PORT AU CHOIX, NL – Harvesters who took part in a protest in Port au Choix last May have now been told they will be charged with obstruction of justice and placing crab pots in a wrong zone.
Fisherman Dean Offrey was called in for a meeting Wednesday, Oct. 11, and was informed he and the other harvesters involved in the protest would be facing these two charges.
“It was a peaceful demonstration,” Offrey said. “We just wanted to show that we should have the right to fish in this zone, and now they’re looking to charge us.”
In early May, nine crab harvesters took their boats off the shores of Port au Choix and laid down their pots in Area 13 – where they were not permitted to do so.
The protest was out of frustration against a policy that allowed boats from Quebec to fish crab in Area 13, while Newfoundland harvesters had to travel 30 miles from the Port au Choix shore to Area 12 to fish their crab.
Fisherman Joseph Hynes also took part in the protest and says he and the other harvesters involved feel these charges are unjust.
“We called ahead of time and made sure the protest was done right,” Hynes said. “We didn’t even keep the crab, just threw it overboard after the protest.”
In an emailed response to the Northern Pen, the Department of Fisheries and Oceans confirmed it is conducting an investigation regarding the Port au Choix protest of May 2017. Due to the ongoing nature of the investigation, the department declined to comment any further.
According to Hynes and Offrey, the obstruction of justice charge is a result of DFO claims that their protest prevented the Coast Guard from doing its job.
Offrey says at the time, the fishermen felt there was no other recourse but to organize the protest.
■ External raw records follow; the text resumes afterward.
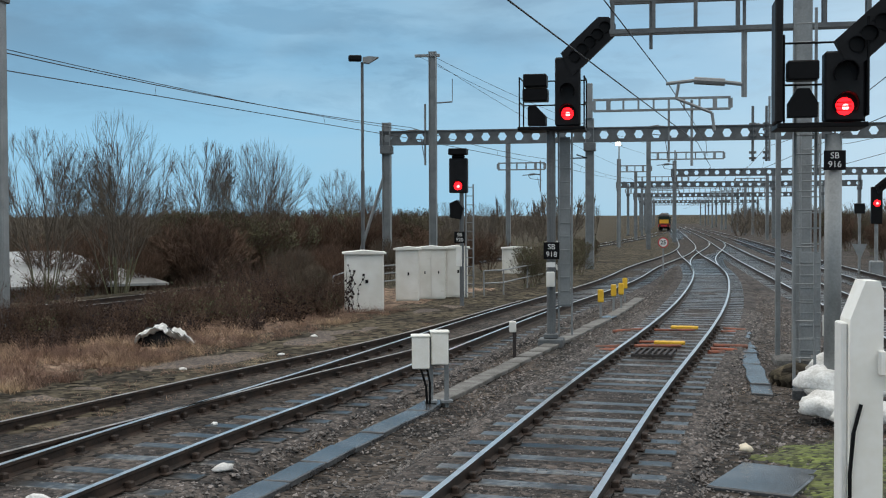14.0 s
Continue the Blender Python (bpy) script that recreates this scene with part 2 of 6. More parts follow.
M = dict(
    earth=mat("earth", (0.034, 0.029, 0.022), 0.95, color2=(0.085, 0.072, 0.05), scale=0.7, fine=9, bump=0.06, wear=0.6, pebble=7),
    verge=mat("verge", (0.105, 0.076, 0.060), 0.95, color2=(0.25, 0.18, 0.13), scale=0.7, fine=9, bump=0.06, wear=0.6, pebble=8),
    path=mat("path", (0.060, 0.045, 0.036), 0.85, color2=(0.115, 0.086, 0.067), scale=0.8, fine=7, bump=0.015, wear=0.6, pebble=26),
    moss=mat("moss", (0.10, 0.125, 0.03), 0.95, color2=(0.05, 0.045, 0.03), scale=1.2, fine=9, bump=0.05, wear=0.4, pebble=14),
    cess=mat("cess", (0.018, 0.015, 0.013), 0.85, color2=(0.068, 0.055, 0.045), scale=0.7, fine=6, bump=0.06, wear=0.55, pebble=11),
    ballast=mat("ballast", (0.018, 0.015, 0.014), 0.8, color2=(0.090, 0.076, 0.068), scale=0.8, fine=7, bump=0.07, wear=0.55, pebble=13),
    shoulder=mat("shoulder", (0.085, 0.076, 0.076), 0.85, color2=(0.22, 0.20, 0.198), scale=0.8, fine=7, bump=0.07, wear=0.6, pebble=9),
    stone=mat("stone", (0.165, 0.145, 0.135), 0.5, color2=(0.035, 0.030, 0.027), scale=6, fine=60, island=0.95),
    rubble=mat("rubble", (0.13, 0.14, 0.138), 0.85, color2=(0.065, 0.065, 0.06), scale=6, fine=60, island=0.5),
    rail_side=mat("rail_side", (0.020, 0.016, 0.014), 0.65, 0.0, color2=(0.055, 0.036, 0.027), scale=4, fine=30),
    rail_worn=mat("rail_worn", (0.50, 0.46, 0.43), 0.4, 0.8, color2=(0.20, 0.15, 0.12), scale=5, fine=60),
    rail_head=mat("rail_head", (0.88, 0.87, 0.85), 0.3, 1.0, color2=(0.70, 0.69, 0.68), scale=5, fine=80),
    sleeper=mat("sleeper", (0.16, 0.158, 0.155), 0.28, color2=(0.016, 0.014, 0.012), scale=1.8, fine=14, bump=0.012, wear=0.85, each=0.95),
    timber=mat("timber", (0.05, 0.04, 0.034), 0.6, color2=(0.11, 0.095, 0.08), scale=3, fine=40, bump=0.015, stretch=(1, 6, 1)),
    iron=mat("iron", (0.05, 0.042, 0.04), 0.7, 0.4, scale=5, fine=60),
    galv=mat("galv", (0.30, 0.315, 0.32), 0.55, 0.35, color2=(0.21, 0.22, 0.225), scale=2, fine=30, wear=0.5),
    galv_dark=mat("galv_dark", (0.16, 0.17, 0.175), 0.6, 0.35, color2=(0.10, 0.105, 0.11), scale=2, fine=30),
    white=mat("white", (0.80, 0.79, 0.75), 0.5, color2=(0.60, 0.57, 0.50), scale=1.2, fine=3, wear=0.3),
    cream=mat("cream", (0.90, 0.885, 0.84), 0.4, color2=(0.80, 0.77, 0.69), scale=2, fine=30, wear=0.4),
    black=mat("black", (0.008, 0.008, 0.009), 0.5, scale=4, fine=40),
    # near-black that stands in for the shade inside the radiator grille
    void=mat("void", (0.006, 0.005, 0.006), 0.9, scale=4, fine=40),
    grey_black=mat("grey_black", (0.016, 0.016, 0.018), 0.5, color2=(0.010, 0.010, 0.011), scale=4, fine=40),
    sign_white=mat("sign_white", (0.78, 0.78, 0.76), 0.5, wear=0.2),
    wire=mat("wire", (0.06, 0.06, 0.065), 0.6, 0.4),
    twig=mat("twig", (0.092, 0.072, 0.058), 0.95, color2=(0.15, 0.12, 0.088), scale=0.25, fine=2, island=0.4),
    shoot=mat("shoot", (0.105, 0.088, 0.075), 0.95, color2=(0.165, 0.14, 0.11), scale=0.25, fine=2, island=0.4),
    bramble=mat("bramble", (0.078, 0.052, 0.042), 0.95, color2=(0.15, 0.098, 0.07), scale=0.25, fine=2, island=0.45),
    bark=mat("bark", (0.11, 0.105, 0.07), 0.95, color2=(0.19, 0.185, 0.115), scale=5, fine=40, bump=0.02),
    leaf=mat("leaf", (0.072, 0.084, 0.042), 0.8, color2=(0.13, 0.13, 0.066), scale=0.8, fine=4, island=0.45),
    leaf_dead=mat("leaf_dead", (0.020, 0.015, 0.016), 0.7, color2=(0.045, 0.03, 0.026), scale=1.5, fine=8, island=0.5),
    seed=mat("seed", (0.045, 0.03, 0.025), 0.9, island=0.3),
    grass_dry=mat("grass_dry", (0.52, 0.38, 0.245), 0.95, color2=(0.23, 0.148, 0.114), scale=0.55, fine=3.0, island=0.6, wear=0.95),
    grass_green=mat("grass_green", (0.10, 0.13, 0.04), 0.9, color2=(0.16, 0.13, 0.06), scale=0.8, fine=5, island=0.3),
    field=mat("field", (0.075, 0.12, 0.035), 0.95, color2=(0.10, 0.115, 0.05), scale=0.05, fine=1.5),
    maroon=mat("maroon", (0.095, 0.006, 0.027), 0.5, color2=(0.068, 0.005, 0.020), scale=0.8, fine=14, wear=0.35),
    green=mat("green", (0.012, 0.025, 0.019), 0.36, color2=(0.018, 0.030, 0.024), scale=0.8, fine=14, wear=0.5),
    roof_grey=mat("roof_grey", (0.145, 0.138, 0.13), 0.6, color2=(0.09, 0.085, 0.08), scale=1.2, fine=12, stretch=(1, 3, 1)),
    roof_dark=mat("roof_dark", (0.07, 0.075, 0.08), 0.6),
    gold=mat("gold", (0.72, 0.56, 0.26), 0.5, wear=0.2),
    cream_line=mat("cream_line", (0.70, 0.62, 0.48), 0.5, wear=0.25),
    yellow=mat("yellow", (0.82, 0.50, 0.03), 0.45, color2=(0.68, 0.38, 0.02), wear=0.4),
    red=mat("red", (0.58, 0.022, 0.03), 0.4, wear=0.4),
    orange=mat("orange", (0.80, 0.30, 0.03), 0.45, wear=0.3),
    blue=mat("blue", (0.03, 0.09, 0.40), 0.45, wear=0.3),
    brick_red=mat("brick_red", (0.20, 0.075, 0.055), 0.7),
    pipe_orange=mat("pipe_orange", (0.40, 0.11, 0.055), 0.6, color2=(0.16, 0.07, 0.045), wear=0.6),
    bagcloth=mat("bagcloth", (0.80, 0.80, 0.785), 0.7, color2=(0.42, 0.41, 0.38), scale=5, fine=30, bump=0.03, wear=0.4),
    roof_white=mat("roof_white", (0.40, 0.415, 0.42), 0.5, color2=(0.26, 0.265, 0.26), scale=0.35, fine=3, wear=0.6),
    slab=mat("slab", (0.035, 0.038, 0.042), 0.25, color2=(0.10, 0.105, 0.11), scale=1.5, fine=30, bump=0.006),
    concrete=mat("concrete", (0.20, 0.195, 0.185), 0.8, color2=(0.085, 0.08, 0.072), scale=2, fine=30, bump=0.012, wear=0.6),
    # blue-grey of distance haze painted as the hills' base colour
    hazed_hill=mat("hazed_hill", (0.055, 0.075, 0.085), 1.0, color2=(0.045, 0.06, 0.065), scale=0.01, fine=0.2),
    signal_red=mat("signal_red", (1.0, 0.006, 0.010), 0.4, glow=4.5, wear=0.0),
    signal_amber=mat("signal_amber", (1.0, 0.22, 0.005), 0.4, glow=1.5, wear=0.0),
    signal_core=mat("signal_core", (1.0, 0.30, 0.28), 0.4, glow=4.0, wear=0.0),
    lamp_white=mat("lamp_white", (1.0, 0.93, 0.8), 0.4, glow=9.0, wear=0.0),
    glass=mat("glass", (0.05, 0.06, 0.065), 0.08, wear=0.2),
)

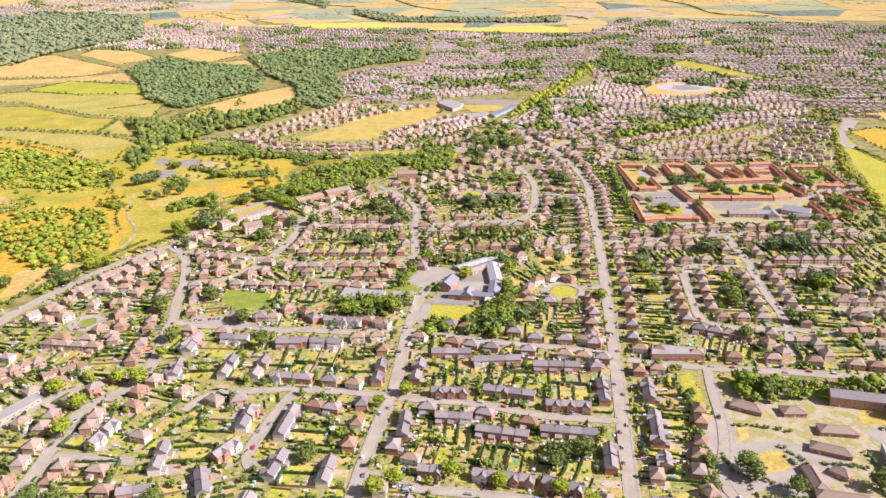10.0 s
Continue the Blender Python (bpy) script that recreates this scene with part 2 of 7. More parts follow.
    "courttile": material("courtyard_red_tiles", [(0.36, 0.135, 0.07), (0.46, 0.19, 0.10), (0.53, 0.245, 0.135), (0.43, 0.20, 0.12)], 5, 0.8, "island", fine=0.6, bump=0.3, grain=0.22),
    "carpaint": material("car_paint", [(0.70, 0.70, 0.70), (0.03, 0.03, 0.04), (0.40, 0.41, 0.43), (0.45, 0.03, 0.03), (0.06, 0.12, 0.30), (0.75, 0.75, 0.74), (0.12, 0.12, 0.13)], 50, 0.3, "object", spread=1.3),
    "tyre": material("tyre_rubber", [(0.02, 0.02, 0.02), (0.035, 0.035, 0.035)], 1, 0.9),
}

rng = np.random.default_rng(7)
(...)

Both Offrey and Hynes are confident the other harvesters are prepared to fight the charges.
“It’s not right where we’re being forced to fish crab. We can’t fish by our own homes,” said Offrey. “Now they’re try to put the screws on us to keep everyone else in line.”
The fishermen say no advances were made to interfere with the Coast Guard present at the protest. Hynes says the harvesters just wanted to send a message and encourage other harvesters to not be silent when they feel a fishery policy is unfair.
“It won’t work trying to silence us,” said Offrey. “We’ve got families to feed and we got to fight for our living.
“It’s time for somebody to do something, a change has got to be made.”